Pour son secrétaire général Mathieu Fleury, il s’agit là d’un progrès important puisque cela montre qu’il faudra désormais considérer la position qu’auront ensemble les acteurs d’un secteur pour se prononcer sur les fusions en son sein. «C’est très intéressant et porteur d’espoir pour les combats futurs», a-t-il relevé.

Les associations romande, alémanique et tessinoise de défense des consommateurs ont par ailleurs souligné qu’il restait du pain sur la planche dans les télécoms, même avec trois acteurs. Pour elles, la complexité des offres rend par exemple difficile la comparaison entre les formules d’abonnement.

38% du marché suisse

Annoncé en novembre dernier, le rachat de Sunrise par Orange aurait dû être finalisé en février. Selon les chiffres communiqués alors, la transaction aurait porté sur un montant de 1,5 milliard d’euros (2,26 milliards de francs).

Après la fusion, l’entité combinée Sunrise-Orange aurait totalisé un chiffre d’affaires cumulé de 3,1 milliards de francs pour l’année 2008. Ce qui l’aurait placée loin derrière les 12 milliards de chiffre d’affaires de Swisscom.

Au niveau du marché, le nouveau groupe aurait représenté 3,4 millions de clients. L’intégration des deux marques aurait permis des synergies estimées à 3,2 milliards de francs. A l’époque, le syndicat de la communication avait fait part de son inquiétude pour l’emploi si cette fusion venait à se réaliser.

swissinfo.ch et les agences

Le marché suisse des télécoms a été libéralisé en 1998.

Depuis, l’opérateur historique Swisscom, dont l’actionnaire majoritaire est la Confédération, a réussi à maintenir sa position de numéro un sur le marché.

En 2006, un projet de privatisation a échoué devant le Parlement.

La libéralisation a incité d’autres opérateurs à faire leur entrée sur le marché helvétique des télécoms.

Numéro deux après Swisscom, Sunrise, en main de TDC (Tele Danmark Switzerland), est présent en Suisse depuis 1997.

En 2000, Sunrise a repris l’opérateur Diax, crée par les entreprises électriques suisses, ainsi que l’opérateur suédois Tele2 en 2008.

Quant au groupe Orange, racheté en 2000 aux sociétés britannique Vodafone et allemande Mannesman par France Télécom, il est présent en Suisse depuis la fin des années 1990.

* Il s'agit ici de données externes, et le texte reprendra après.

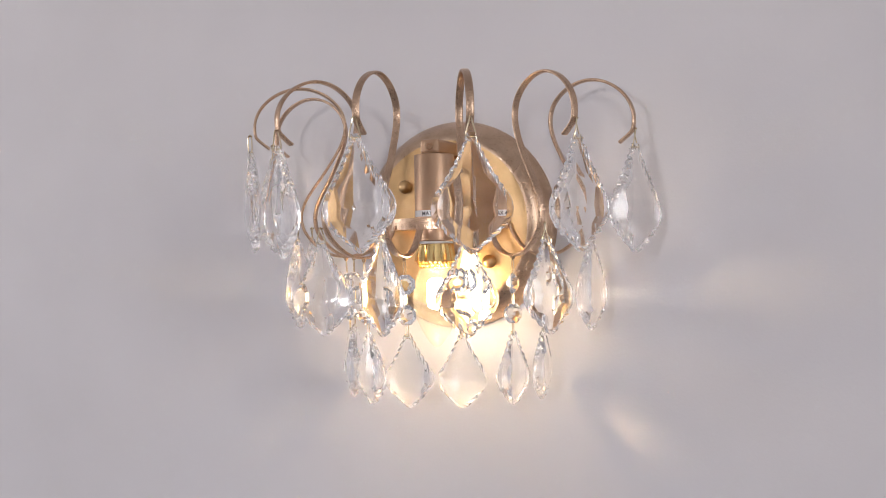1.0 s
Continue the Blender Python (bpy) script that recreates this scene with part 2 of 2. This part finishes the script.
def bent_text(text, height, angle, z):
    """Flat letters laid round the socket."""
    cu = bpy.data.curves.new("text", "FONT")
    cu.body, cu.size, cu.align_x, cu.offset = text, height / 0.7, "CENTER", 0.00006
    ob = new("text", cu)
    me = bpy.data.meshes.new_from_object(ob.evaluated_get(bpy.context.evaluated_depsgraph_get()))
    bpy.data.objects.remove(ob)
    for v in me.vertices:
        a = angle + v.co.x / 0.0151
        v.co = (SX + 0.01512 * math.sin(a), SY - 0.01512 * math.cos(a), z + v.co.y)
    me.materials.clear()
    me.materials.append(INK)
    return me


put("label_print", bent_text("MAX 40", 0.0029, radians(12), -0.0594), tube_part, None, "black printed letters")

# arms: one flat strip bent into an S with a hook, as (radius, height)
CURVE = [(0.0530, -0.0660), (0.0550, -0.0725), (0.0620, -0.0825), (0.0715, -0.0882), (0.0815, -0.0895), (0.0930, -0.0872), (0.1035, -0.0800),
         (0.1110, -0.0705), (0.1135, -0.0600), (0.1115, -0.0500), (0.1060, -0.0395), (0.0985, -0.0275), (0.0915, -0.0150), (0.0860, -0.0030),
         (0.0838, 0.0090), (0.0870, 0.0205), (0.0965, 0.0300), (0.1090, 0.0350), (0.1220, 0.0350), (0.1345, 0.0300), (0.1440, 0.0215),
         (0.1490, 0.0110), (0.1488, 0.0000), (0.1452, -0.0046), (0.1383, -0.0098)]


def bent(r, z, narrow, low):
    """A point of the arm's outline, when its upper loop has been bent those shares narrower and lower."""
    near = 1 - narrow * min(1, max(0, (z + 0.06) / 0.05))
    return (0, (0.149 - r) * near - 0.149, z * (1 - low) if z > 0 else z)


def strip(line, wide, thick):
    """A flat metal strip along a line in the plane x = 0, with softened edges."""
    bm = bmesh.new()
    w, t = wide / 2, thick / 2
    turn = [radians(-60 + 40 * k) for k in range(4)]
    shape = [(w - t + t * math.cos(a), t * math.sin(a)) for a in turn] + [(w - t, t), (-w + t, t)]
    shape += [(-w + t - t * math.cos(a), -t * math.sin(a)) for a in turn] + [(-w + t, -t), (w - t, -t)]
    m = len(shape)
    rings = []
    for k, p in enumerate(line):
        way = (line[min(k + 1, len(line) - 1)] - line[max(k - 1, 0)]).normalized()
        out = Vector((0, -way.z, way.y))
        rings.append([bm.verts.new(p + Vector((x, 0, 0)) + out * y) for x, y in shape])
    for a, b in zip(rings, rings[1:]):
        for j in range(m):
            bm.faces.new((a[j], a[(j + 1) % m], b[(j + 1) % m], b[j]))
    bm.faces.new(rings[0])
    bm.faces.new(rings[-1])
    return bm


# degrees round the axis, the little by which each arm has been bent up at its hook, and the shares by which its loop is narrower and lower
ARMS = [(-84.4, 0.0039, 0.07, -0.03), (-56.2, 0.0033, -0.03, -0.03), (-27.8, -0.0008, 0.0, 0.0), (-0.2, 0.0016, 0.085, 0.05),
        (28.9, -0.0002, 0.03, 0.05), (57.5, 0.0005, 0.03, 0.0), (85.0, -0.0008, 0.03, -0.03)]
ROOT = Matrix.Translation((0, -0.053, -0.066))
for a, lift, narrow, low in ARMS:
    bend = Matrix.Rotation(-lift / 0.097, 4, "X")
    line = spline([bent(r, z, narrow, low) for r, z in CURVE], 6)
    part("arm", strip(line, 0.0054, 0.0021), BRONZE, lamp, "", pose(0, 0, 0, 0, 0, a) @ ROOT @ bend @ ROOT.inverted(), True)

# ---- the bulb ----
bulb = tagged(new("light_bulb"), "glowing clear candle bulb with a brass base, in the socket", "light bulb")
bulb.matrix_basis = Matrix.Translation(LAMP + Vector((SX, SY, 0)))
seal = [(0.0, -0.0782), (0.0128, -0.0782), (0.0130, -0.0800), (0.0, -0.0800)]
part("insulator", turned(seal, 40), CERAMIC, bulb, "white insulating ring", None, True)
bm = bmesh.new()
rings = []
for r, z in ((0.0126, -0.0800), (0.0130, -0.0808), (0.0154, -0.0925), (0.0158, -0.0932), (0.0130, -0.0942)):
    rings.append([bm.verts.new(((r + (0.0004 if k % 2 else 0)) * math.cos(2 * math.pi * k / 48), (r + (0.0004 if k % 2 else 0)) * math.sin(2 * math.pi * k / 48), z)) for k in range(48)])
for a, b in zip(rings, rings[1:]):
    for k in range(48):
        bm.faces.new((a[k], a[(k + 1) % 48], b[(k + 1) % 48], b[k]))
bm.faces.new(rings[0])
bm.faces.new(rings[-1])
part("base", bm, BRASS, bulb, "fluted polished brass base")
bm = bmesh.new()
for r, z, turn in ((0.0128, -0.0952, 0.0), (0.0116, -0.0972, 0.5)):
    for k in range(24):
        a = 2 * math.pi * (k + turn) / 24
        bmesh.ops.create_icosphere(bm, subdivisions=1, radius=0.0012, matrix=Matrix.Translation((r * math.cos(a), r * math.sin(a), z)))
part("crown", bm, BRASS, bulb, "two rings of tiny brass beads under the base", None, True)
flame = [(0.0095, -0.0940), (0.0106, -0.0970), (0.0136, -0.1030), (0.0165, -0.1110), (0.0174, -0.1190), (0.0168, -0.1275), (0.0145, -0.1365),
         (0.0105, -0.1450), (0.0062, -0.1520), (0.0028, -0.1556), (0.0, -0.1566)]
part("glass", turned(flame, 48), BULB_GLASS, bulb, "clear flame-shaped glass", None, True).visible_shadow = False
stem = [(0.0, -0.0940), (0.0042, -0.0945), (0.0030, -0.0985), (0.0012, -0.1015), (0.0, -0.1020)]
part("stem", turned(stem, 20), BULB_GLASS, bulb, "clear glass stem of the filament", None, True)
core = [(0.0, -0.1052), (0.0040, -0.1059), (0.0064, -0.1080), (0.0070, -0.1118), (0.0070, -0.1211), (0.0064, -0.1260), (0.0040, -0.1282), (0.0, -0.1290)]
part("filament", turned(core, 24), GLOW, bulb, "glowing warm white filament", None, True)


# ---- cut crystals ----
def scallop(v):
    """How deep the rim is notched: on the upper and lower flanks, not on the smooth belly."""
    return float(np.interp(v, [0.0, 0.04, 0.42, 0.50, 0.74, 0.79, 0.96, 1.0], [0.2, 1.0, 0.9, 0.0, 0.0, 1.2, 1.0, 0.0]))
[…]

Le marché suisse de la téléphonie mobile est dominé par le géant bleu Swisscom, opérateur historique.

En 2009, Swisscom a réalisé un chiffre d’affaires de 12 milliards de francs, soit 1,6% de moins qu’en 2008.

De son côté, Orange a enregistré un chiffre d’affaires de 1,296 milliards de francs en Suisse en 2009, contre 1,308 milliard lors de l’exercice précédent.

A la fin de l’année, la filiale de France Telecom comptait 1,558 millions de clients, soit 15’000 de plus qu’un an auparavant.

Enfin Sunrise a réalisé un chiffre d’affaires de 2 milliards en 2009 (+7,8%), avec 2,85 millions de clients (-0,1%).